Applicability of RERA to “Lease Transactions”
MahaRERA , in the case of Jitendra Tulsiani v. Lavasa Corporation Limited7 held that the provisions of the Act pertain to sale of an apartment and that the same is not applicable to a lease transaction. This is inter alia due to the fact that: (i) the agreement executed between the complainant and the respondent is an agreement to lease and the definition of “allottees” under the Act excludes a person to whom any property is given on rent, thereby excluding lease transactions from the purview of the Act; (ii) the definition of “promoter” under the Act refers to a person who constructs a building or converts an existing building or develops land for the purposes of selling the apartment ; and (iii) the Act specifically provides for registration of projects which are to be sold wholly or partly . The complaint was accordingly dismissed for want of jurisdiction and no relief was granted to the complainant.
It may also be noted that although the definition of an “allottee” under the Act makes a reference to leasehold property and includes property which is “transferred” by a promoter (which would include transfer of leasehold rights), the definition specifically excludes an allottee to whom any premises are being given on ‘rent’.
Further, there is ambiguity under certain frequently asked questions (FAQ s) available on the website of the MahaRERA , with some of the FAQ s indicating that the “Act does not include rental projects, lease / leave and license deals” and subsequent FAQ s clarifying that long term leases fall within the ambit of the Act and that premises given on leave and license basis or on short term lease not exceeding five years are not covered under the Act.
The FAQ s seem to clearly be in conflict with the provisions of the Act described above,which exempt rental arrangements. There are several other provisions under the Act (including its Objects Clause and numerous other provisions), which confirm that the registration requirement applies to premises that are offered for ‘sale’.
Therefore, bona fide leave and license and lease transactions (having all the ingredients of a pure lease) should fall outside the purview of the Act for the reasons set out above.

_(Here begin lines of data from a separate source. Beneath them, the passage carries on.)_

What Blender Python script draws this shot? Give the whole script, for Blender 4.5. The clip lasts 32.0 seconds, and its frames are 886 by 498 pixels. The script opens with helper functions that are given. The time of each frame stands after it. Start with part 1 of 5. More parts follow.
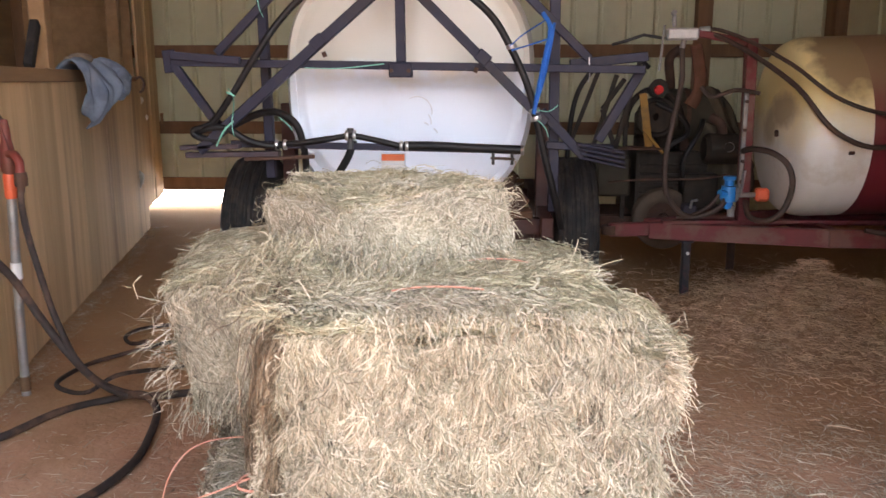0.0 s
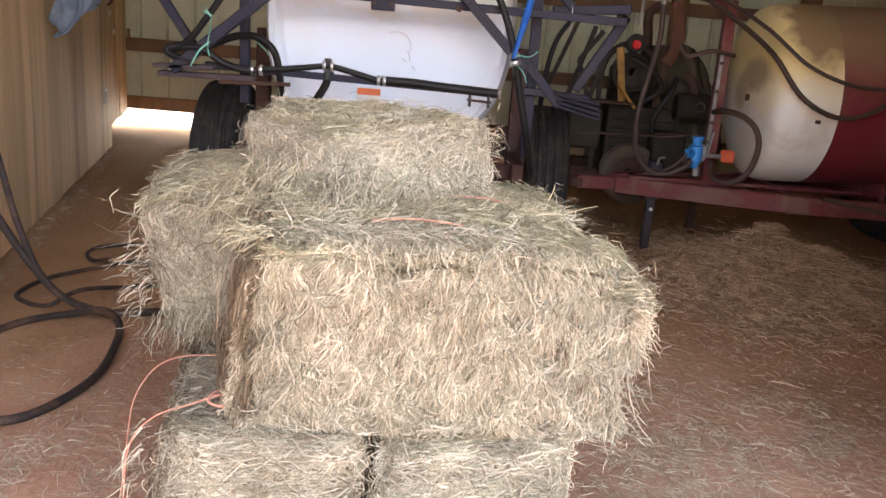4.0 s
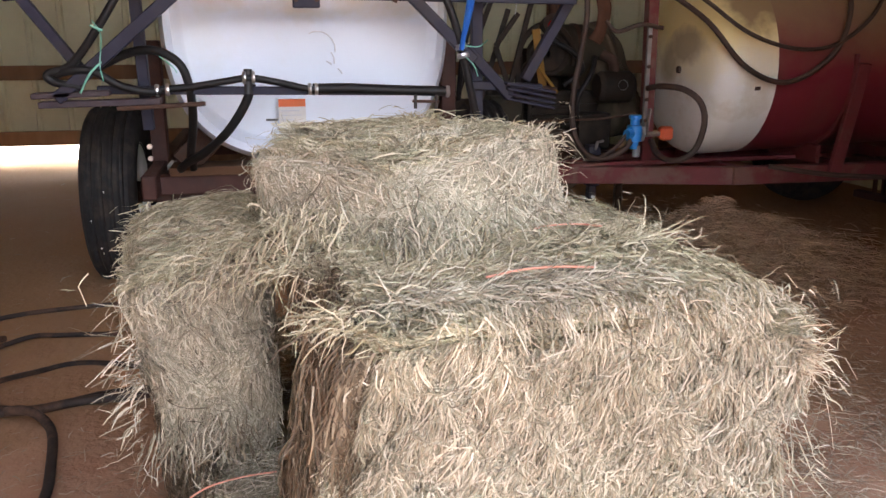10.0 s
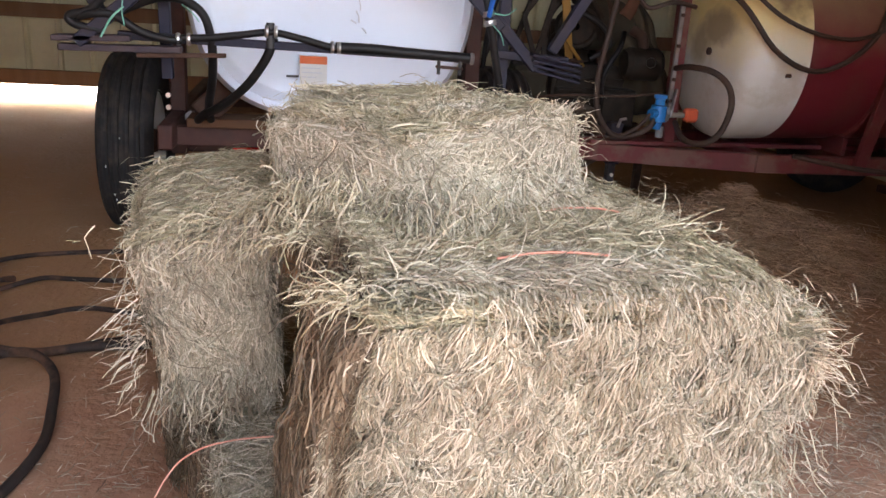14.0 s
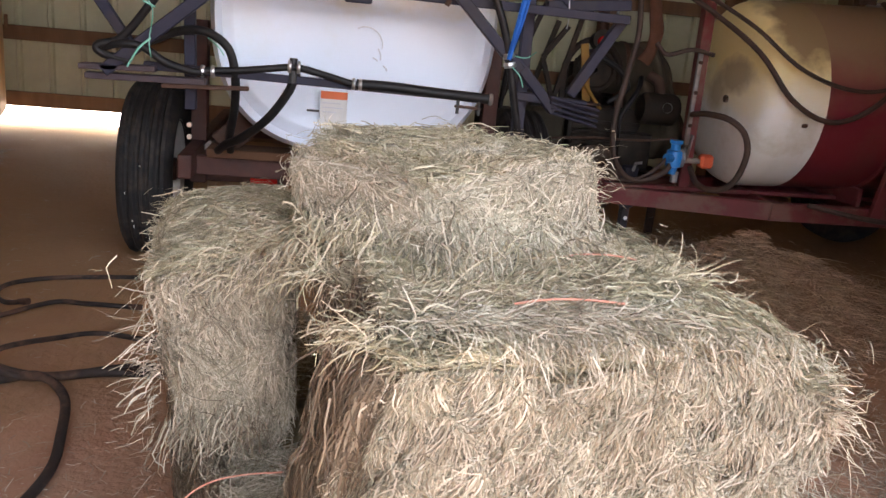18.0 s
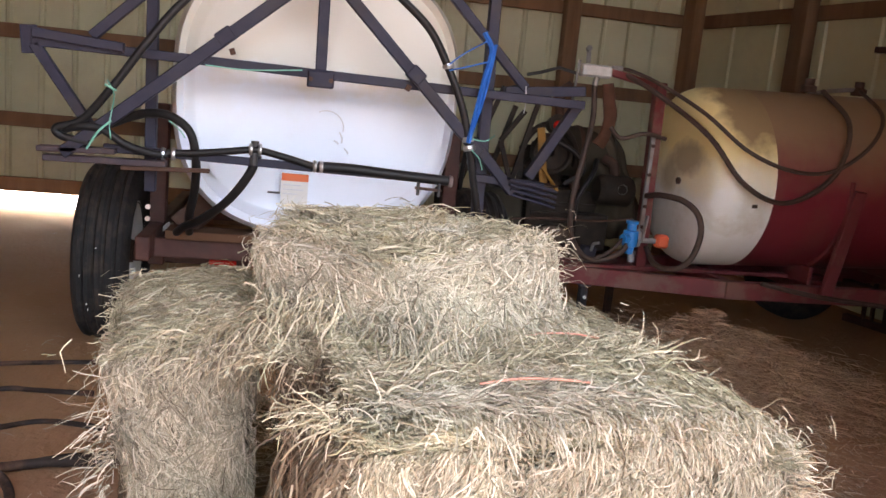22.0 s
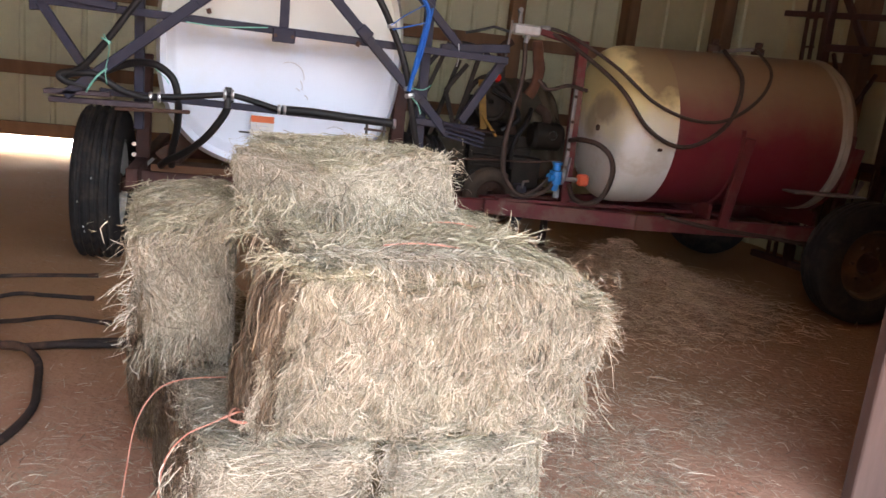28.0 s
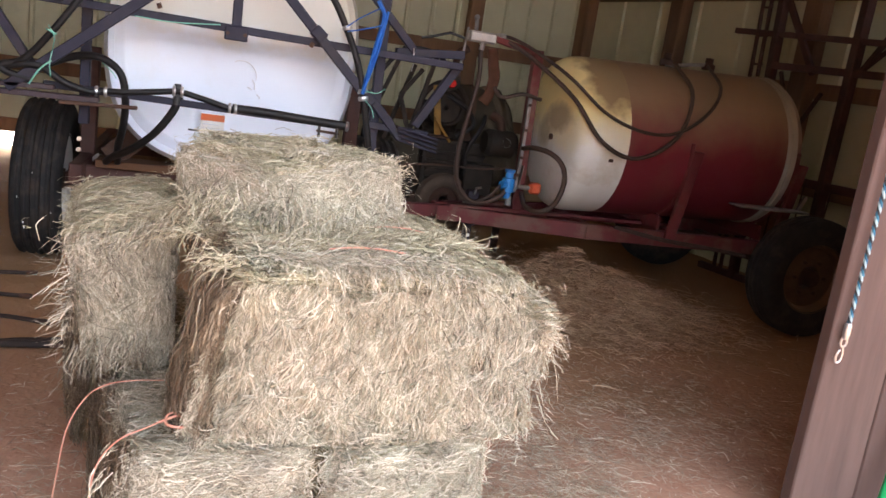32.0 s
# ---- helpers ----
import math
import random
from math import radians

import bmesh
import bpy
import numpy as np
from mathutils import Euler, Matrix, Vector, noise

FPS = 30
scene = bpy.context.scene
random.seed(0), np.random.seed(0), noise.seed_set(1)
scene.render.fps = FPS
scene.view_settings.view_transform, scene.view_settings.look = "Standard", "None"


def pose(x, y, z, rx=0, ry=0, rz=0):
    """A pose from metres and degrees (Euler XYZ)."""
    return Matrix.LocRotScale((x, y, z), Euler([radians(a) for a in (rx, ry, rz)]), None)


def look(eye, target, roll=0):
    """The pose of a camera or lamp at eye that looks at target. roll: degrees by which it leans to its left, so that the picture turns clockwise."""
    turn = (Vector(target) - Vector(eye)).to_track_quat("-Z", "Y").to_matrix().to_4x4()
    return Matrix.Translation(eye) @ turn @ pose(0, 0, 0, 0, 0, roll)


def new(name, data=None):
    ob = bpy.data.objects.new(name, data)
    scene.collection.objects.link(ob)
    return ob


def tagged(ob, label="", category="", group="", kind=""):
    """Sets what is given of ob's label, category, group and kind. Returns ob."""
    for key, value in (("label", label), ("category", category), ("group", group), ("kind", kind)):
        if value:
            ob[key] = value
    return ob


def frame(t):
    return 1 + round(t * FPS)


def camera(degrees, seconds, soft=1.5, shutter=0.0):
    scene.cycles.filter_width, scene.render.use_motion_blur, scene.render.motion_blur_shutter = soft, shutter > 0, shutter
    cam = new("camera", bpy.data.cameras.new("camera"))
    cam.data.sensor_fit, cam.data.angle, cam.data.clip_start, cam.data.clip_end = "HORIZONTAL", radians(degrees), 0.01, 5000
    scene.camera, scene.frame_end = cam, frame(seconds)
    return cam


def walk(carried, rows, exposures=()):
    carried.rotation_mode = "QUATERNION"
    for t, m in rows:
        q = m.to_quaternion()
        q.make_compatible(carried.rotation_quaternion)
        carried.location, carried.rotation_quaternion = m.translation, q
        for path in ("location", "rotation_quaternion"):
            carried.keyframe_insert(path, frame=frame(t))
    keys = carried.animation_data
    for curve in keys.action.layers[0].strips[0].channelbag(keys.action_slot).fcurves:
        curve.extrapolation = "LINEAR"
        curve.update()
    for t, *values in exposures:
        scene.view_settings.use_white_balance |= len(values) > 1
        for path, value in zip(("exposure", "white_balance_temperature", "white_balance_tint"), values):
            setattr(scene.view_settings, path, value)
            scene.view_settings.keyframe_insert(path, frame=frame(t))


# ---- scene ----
cam = camera(56.3, 32.0, shutter=0.6)
PATH = [
    (0, (0.142, 0.000, 1.460), (0.056, 1.958, 1.061), -0.00),
    (0.5, (0.147, 0.019, 1.430), (0.092, 1.978, 1.029), 0.44),
    (1, (0.158, 0.028, 1.435), (0.095, 1.985, 1.025), 0.33),
    (1.5, (0.144, 0.007, 1.432), (0.049, 1.957, 0.999), 1.59),
    (2, (0.132, -0.036, 1.427), (-0.010, 1.906, 0.973), 1.42),
    (2.5, (0.114, -0.011, 1.426), (0.048, 1.942, 0.999), 2.52),
    (4.5, (0.064, -0.050, 1.449), (0.087, 1.873, 0.902), 4.74),
    (5, (-0.057, 0.028, 1.441), (-0.079, 1.953, 0.898), 5.88),
    (5.5, (-0.131, 0.203, 1.421), (-0.151, 2.121, 0.854), 5.39),
    (6, (-0.173, 0.535, 1.431), (-0.264, 2.445, 0.844), 0.98),
    (6.5, (-0.200, 0.644, 1.424), (-0.250, 2.549, 0.815), -0.96),
    (7, (-0.291, 0.599, 1.435), (0.017, 2.496, 0.885), -1.26),
    (7.5, (-0.416, 0.542, 1.411), (0.163, 2.378, 0.867), -1.88),
    (8, (-0.472, 0.513, 1.395), (0.167, 2.326, 0.842), -0.30),
    (8.5, (-0.432, 0.515, 1.413), (0.057, 2.382, 0.889), 0.09),
    (9, (-0.411, 0.518, 1.414), (-0.011, 2.407, 0.893), -0.14),
    (9.5, (-0.416, 0.524, 1.408), (-0.042, 2.417, 0.883), -0.37),
    (10, (-0.413, 0.519, 1.413), (-0.044, 2.412, 0.885), 0.02),
    (10.5, (-0.412, 0.527, 1.412), (-0.061, 2.416, 0.859), 0.40),
    (11, (-0.402, 0.529, 1.407), (-0.058, 2.410, 0.820), 0.79),
    (11.5, (-0.393, 0.535, 1.414), (-0.053, 2.412, 0.812), 1.59),
    (12, (-0.391, 0.538, 1.424), (-0.046, 2.422, 0.847), 2.19),
    (12.5, (-0.394, 0.548, 1.422), (-0.054, 2.432, 0.843), 2.49),
    (13, (-0.395, 0.549, 1.425), (-0.065, 2.430, 0.831), 2.58),
    (13.5, (-0.398, 0.554, 1.424), (-0.066, 2.431, 0.818), 3.08),
    (14, (-0.404, 0.556, 1.426), (-0.067, 2.430, 0.815), 3.69),
    (14.5, (-0.406, 0.563, 1.427), (-0.065, 2.439, 0.821), 4.39),
    (16.5, (-0.424, 0.545, 1.431), (-0.075, 2.425, 0.844), 5.40),
    (17, (-0.423, 0.556, 1.434), (-0.086, 2.442, 0.859), 5.38),
    (17.5, (-0.428, 0.550, 1.447), (-0.119, 2.448, 0.898), 5.34),
    (18, (-0.422, 0.552, 1.443), (-0.111, 2.454, 0.909), 5.44),
    (18.5, (-0.417, 0.554, 1.444), (-0.087, 2.452, 0.907), 5.37),
    (19, (-0.416, 0.558, 1.442), (-0.082, 2.452, 0.895), 5.57),
    (19.5, (-0.419, 0.558, 1.440), (-0.093, 2.453, 0.890), 5.97),
    (20, (-0.410, 0.569, 1.433), (-0.086, 2.459, 0.864), 5.46),
    (20.5, (-0.412, 0.566, 1.433), (-0.081, 2.455, 0.865), 5.27),
    (21, (-0.413, 0.567, 1.436), (-0.075, 2.459, 0.879), 5.58),
    (21.5, (-0.416, 0.562, 1.437), (-0.077, 2.470, 0.941), 5.38),
    (22, (-0.431, 0.553, 1.440), (-0.034, 2.484, 1.105), 5.54),
    (22.5, (-0.445, 0.542, 1.421), (-0.048, 2.455, 0.994), 4.15),
    (23, (-0.501, 0.519, 1.423), (-0.022, 2.409, 0.977), 5.16),
    (23.5, (-0.553, 0.494, 1.406), (-0.022, 2.372, 0.968), 5.93),
    (24, (-0.528, 0.374, 1.426), (-0.062, 2.273, 1.008), 6.34),
    (24.5, (-0.445, 0.162, 1.415), (-0.049, 2.063, 0.934), 6.05),
    (25, (-0.449, 0.034, 1.424), (-0.079, 1.920, 0.873), 5.23),
    (25.5, (-0.557, -0.071, 1.459), (-0.031, 1.795, 0.967), 9.53),
    (26, (-0.627, -0.116, 1.445), (0.031, 1.718, 0.995), 14.61),
    (26.5, (-0.593, -0.176, 1.449), (0.116, 1.643, 1.016), 11.27),
    (28.5, (-0.414, -0.256, 1.472), (0.027, 1.645, 1.036), 5.81),
    (29, (-0.410, -0.243, 1.464), (0.043, 1.659, 1.040), 6.12),
    (29.5, (-0.415, -0.222, 1.453), (0.061, 1.672, 1.022), 6.86),
    (30, (-0.422, -0.226, 1.455), (0.070, 1.663, 1.021), 7.48),
    (30.5, (-0.421, -0.240, 1.462), (0.086, 1.647, 1.035), 7.70),
    (31, (-0.410, -0.241, 1.465), (0.109, 1.645, 1.048), 7.71),
    (31.5, (-0.411, -0.254, 1.467), (0.131, 1.623, 1.044), 7.75),
    (32, (-0.415, -0.243, 1.470), (0.166, 1.626, 1.057), 8.40),
]
walk(cam, [(t, look(eye, target, roll)) for t, eye, target, roll in PATH], [(0, 3.12, 6400, 15), (5.5, 3.12, 6400, 15), (8, 2.95, 6250, 15), (21, 2.95, 6250, 15), (22, 3.2, 6250, 15), (23, 3.05, 6250, 15), (25, 3.15, 6250, 15), (27, 3.12, 6250, 15), (32, 3.12, 6250, 15)])


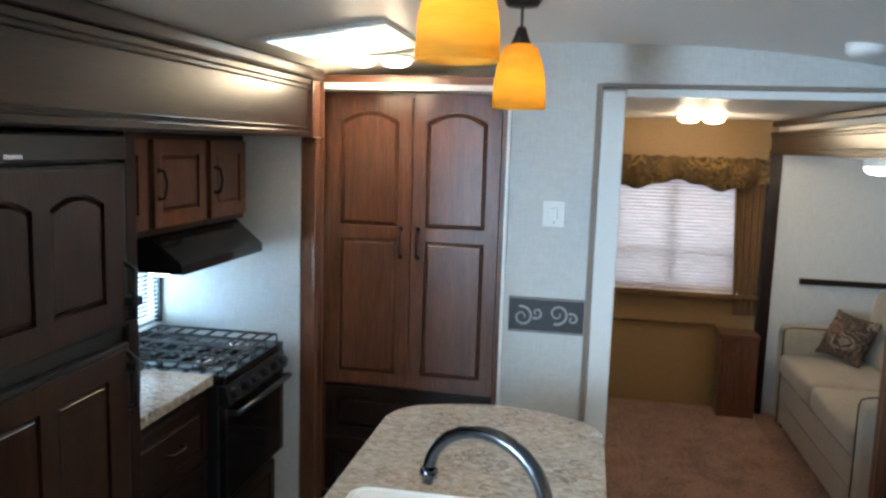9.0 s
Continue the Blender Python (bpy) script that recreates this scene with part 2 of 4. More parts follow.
def wood(name, dark, light, rough=0.32, axis=2, coat=0.5):
    """Stained cabinet wood; the grain runs along the axis."""
    m, t, b = material(name, rough)
    s = [22.0, 22.0, 22.0]
    s[axis] = 1.6
    vec = coords(t, tuple(s))
    info = t.nodes.new("ShaderNodeObjectInfo")
    shift = t.nodes.new("ShaderNodeVectorMath")
    shift.operation = "ADD"
    t.links.new(vec, shift.inputs[0])
    t.links.new(calc(t, "MULTIPLY", info.outputs["Random"], 37.0), shift.inputs[1])
    vec = shift.outputs[0]
    big = noise_at(t, vec, 0.9, 5, 0.6, 1.2)
    fine = noise_at(t, vec, 7.0, 3, 0.7)
    mid = tuple((p + q) / 2 for p, q in zip(dark, light))
    col = ramp(t, big, [(0.25, dark), (0.5, mid), (0.75, light)])
    col = mix(t, calc(t, "MULTIPLY", ramp(t, fine, [(0.42, (0, 0, 0)), (0.62, (1, 1, 1))]), 0.55), col, tuple(c * 0.45 for c in dark))
    t.links.new(col, b.inputs["Base Color"])
    t.links.new(calc(t, "ADD", calc(t, "MULTIPLY", fine, 0.16), rough - 0.08), b.inputs["Roughness"])
    b.inputs["Specular IOR Level"].default_value = 0.22 + 0.5 * coat
    b.inputs["Coat Weight"].default_value = coat
    b.inputs["Coat Roughness"].default_value = 0.26
    bump(t, b, fine, 0.12, 0.001)
    return m


WOOD = wood("cherry_wood", (0.080, 0.030, 0.0135), (0.195, 0.076, 0.034), coat=0.5)
WOOD_X = wood("cherry_wood_along_x", (0.080, 0.030, 0.0135), (0.195, 0.076, 0.034), axis=0)
WOOD_Y = wood("cherry_wood_along_y", (0.080, 0.030, 0.0135), (0.195, 0.076, 0.034), axis=1)
# Dark wood, darkened further: the dim kitchen side's shade sits in its colour.
WOOD_DARK = wood("shaded_dark_wood", (0.0090, 0.0041, 0.0027), (0.028, 0.0120, 0.0070), 0.38, coat=0.10)
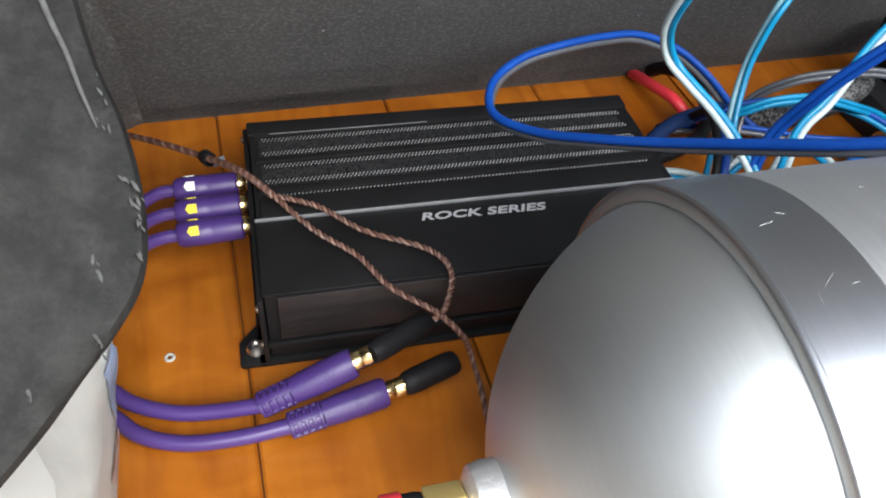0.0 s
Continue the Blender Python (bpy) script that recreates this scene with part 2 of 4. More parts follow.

However, a long term lease, if in substance is a transaction having all the ingredients of a sale transaction thereby constituting “deemed sale” should be treated as a sale in its intent and purpose and therefore, should ideally come within the purview of the Act.
The complainant in the above matter is contemplating challenging the above Order on the grounds that the lease given is in its substance a transaction of deemed sale and therefore should come within the ambit of the Act. However, the law as it stands today in Maharashtra is as per the above Order.
1 Maha RERA/LA/32/2012.
2 L) No. 2023 of 2017.
3 MahaRERA/Secy./File No.27/538/2017, dated December 4, 2017.
4 No. 11 / 2017.
5 Rera. 2017/C.R. 116/DVP-2.
6 Complaint no. CC005000000000317 before the Maharashtra Real Estate Regulatory Authority.
7 Complaint no. CC005000000010434 before the Maharashtra Real Estate Regulatory Authority.